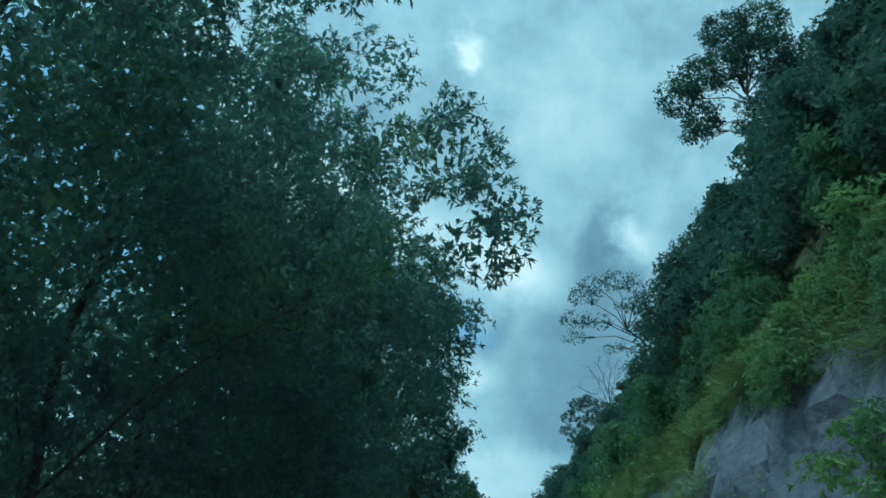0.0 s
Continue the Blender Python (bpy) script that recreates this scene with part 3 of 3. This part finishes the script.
WOODS_Y = (18, 25, 40, 50, 68, 78, 88, 96, 104, 115, 126, 140)
WOODS_Z = (10.6, 10.2, 11.2, 11.6, 10.8, 7.8, 7.4, 8.2, 9.8, 13.0, 15.2, 16.6)
woods = [forest_tree(400 + i, *((3.6, 4.6, 12), (4.4, 5.4, 13), (3.0, 5.6, 11))[i % 3], FOREST_LEAF, 0.20, 0.42, 0.72, "dense dark-green forest tree on the steep hillside", "hillside trees", share=0.2) for i in range(5)]
young = [forest_tree(410 + i, 3.0, 3.4, 10, WOOD_EDGE_LEAF, 0.20, 0.42, 0.9, "mid-green leafy tree at the foot of the hillside forest", "hillside trees", share=0.2) for i in range(4)]
places, lower, rest = [], [], []
rng = np.random.default_rng(11)
for z in np.arange(6.4, 45, 2.6):
    for y in np.arange(18 + (z % 2) * 1.5, 150, 3.4):
        p = (y + rng.normal(0, 0.8), z + rng.normal(0, 0.7))
        above = z - edge_of_woods(y)
        if above < -0.6 or (y < 26 and z > 22):
            continue
        if above < 3.2 and len(lower) < 130:
            lower.append(p)
        elif z < 26 and len(places) < 200:
            places.append(p)
        elif rng.random() < 0.85:
            rest.append(p)
slope_copies(woods, places, 12, 0.2, (0.8, 1.25))
slope_copies(young, lower, 16, 0.2, (0.7, 1.25))
tagged(joined_growth("hillside_forest", [crown_stock(440 + i, 4.0, 5.2, 9, 0.34, 0.55, 0.6, 4.0) for i in range(3)], rest, 14, 0.3, (0.8, 1.25), FOREST_LEAF), "thick dark-green forest on the upper hillside", "forest")

shrubs = [forest_tree(420 + i, 2.0, 1.7, 7, SHRUB_LEAF, 0.15, 0.3, 0.9, "yellow-green leafy shrub rooted in the rocky bank", "bank shrubs", BARK, 0.15, "shrub") for i in range(4)]
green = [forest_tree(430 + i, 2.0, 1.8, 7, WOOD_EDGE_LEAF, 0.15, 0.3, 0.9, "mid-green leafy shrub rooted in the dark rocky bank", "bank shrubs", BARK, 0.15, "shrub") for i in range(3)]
places, rest = [], []
for z in np.arange(2.5, 18.5, 1.35):
    for y in np.arange(14, 146, 1.9):
        bare = noise.noise(Vector((y * 0.12, z * 0.22, 5.0)))
        if z > edge_of_woods(y) + 0.8:
            continue
        keep = (0.9 if z > edge_of_woods(y) - 0.6 else 0.5 + 0.6 * bare) if z > 9.2 else (0.55 if 52 < y < 98 and z < 7.5 else 0.85 if 64 < y < 98 else 0.55 if y > 120 or 48 < y < 65 else 0.30) + 0.9 * bare
        if 22 < y < 44:
            keep = 0.3 if z < 5.4 else keep * 0.15 if z < 10 else keep
        if y > 98 and z < 8.5:
            keep *= 0.5
        if rng.random() < keep:
            (places if len(places) < 190 and z < 12 else rest).append((y + rng.normal(0, 0.5), z + rng.normal(0, 0.4)))
slope_copies(shrubs, [q for q in places if q[0] < 58 or q[0] > 118], 13, 0.15, (0.6, 1.2))
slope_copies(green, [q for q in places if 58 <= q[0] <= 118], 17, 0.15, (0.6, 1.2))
thicket = [crown_stock(450 + i, 2.0, 1.7, 6, 0.17, 0.3, 0.9, 5.0) for i in range(4)]
tagged(joined_growth("bank_thicket", thicket, [q for q in rest if q[0] < 58 or q[0] > 118], 15, 0.15, (0.6, 1.2), SHRUB_LEAF), "low yellow-green thicket covering the steep bank", "thicket")
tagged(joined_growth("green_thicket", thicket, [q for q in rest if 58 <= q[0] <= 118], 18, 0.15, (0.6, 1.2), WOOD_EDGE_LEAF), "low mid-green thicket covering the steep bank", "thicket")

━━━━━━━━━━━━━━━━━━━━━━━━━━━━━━

§ **What you need to do**: Take the material above from its first line through the line holding "0.55, 0.6, 4.0)" and set it down exactly, without the pictures.

§ **Task solution**:
0.0 s
Continue the Blender Python (bpy) script that recreates this scene with part 3 of 3. This part finishes the script.
WOODS_Y = (18, 25, 40, 50, 68, 78, 88, 96, 104, 115, 126, 140)
WOODS_Z = (10.6, 10.2, 11.2, 11.6, 10.8, 7.8, 7.4, 8.2, 9.8, 13.0, 15.2, 16.6)
woods = [forest_tree(400 + i, *((3.6, 4.6, 12), (4.4, 5.4, 13), (3.0, 5.6, 11))[i % 3], FOREST_LEAF, 0.20, 0.42, 0.72, "dense dark-green forest tree on the steep hillside", "hillside trees", share=0.2) for i in range(5)]
young = [forest_tree(410 + i, 3.0, 3.4, 10, WOOD_EDGE_LEAF, 0.20, 0.42, 0.9, "mid-green leafy tree at the foot of the hillside forest", "hillside trees", share=0.2) for i in range(4)]
places, lower, rest = [], [], []
rng = np.random.default_rng(11)
for z in np.arange(6.4, 45, 2.6):
    for y in np.arange(18 + (z % 2) * 1.5, 150, 3.4):
        p = (y + rng.normal(0, 0.8), z + rng.normal(0, 0.7))
        above = z - edge_of_woods(y)
        if above < -0.6 or (y < 26 and z > 22):
            continue
        if above < 3.2 and len(lower) < 130:
            lower.append(p)
        elif z < 26 and len(places) < 200:
            places.append(p)
        elif rng.random() < 0.85:
            rest.append(p)
slope_copies(woods, places, 12, 0.2, (0.8, 1.25))
slope_copies(young, lower, 16, 0.2, (0.7, 1.25))
tagged(joined_growth("hillside_forest", [crown_stock(440 + i, 4.0, 5.2, 9, 0.34, 0.55, 0.6, 4.0) for i in range(3)], rest, 14, 0.3, (0.8, 1.25), FOREST_LEAF), "thick dark-green forest on the upper hillside", "forest")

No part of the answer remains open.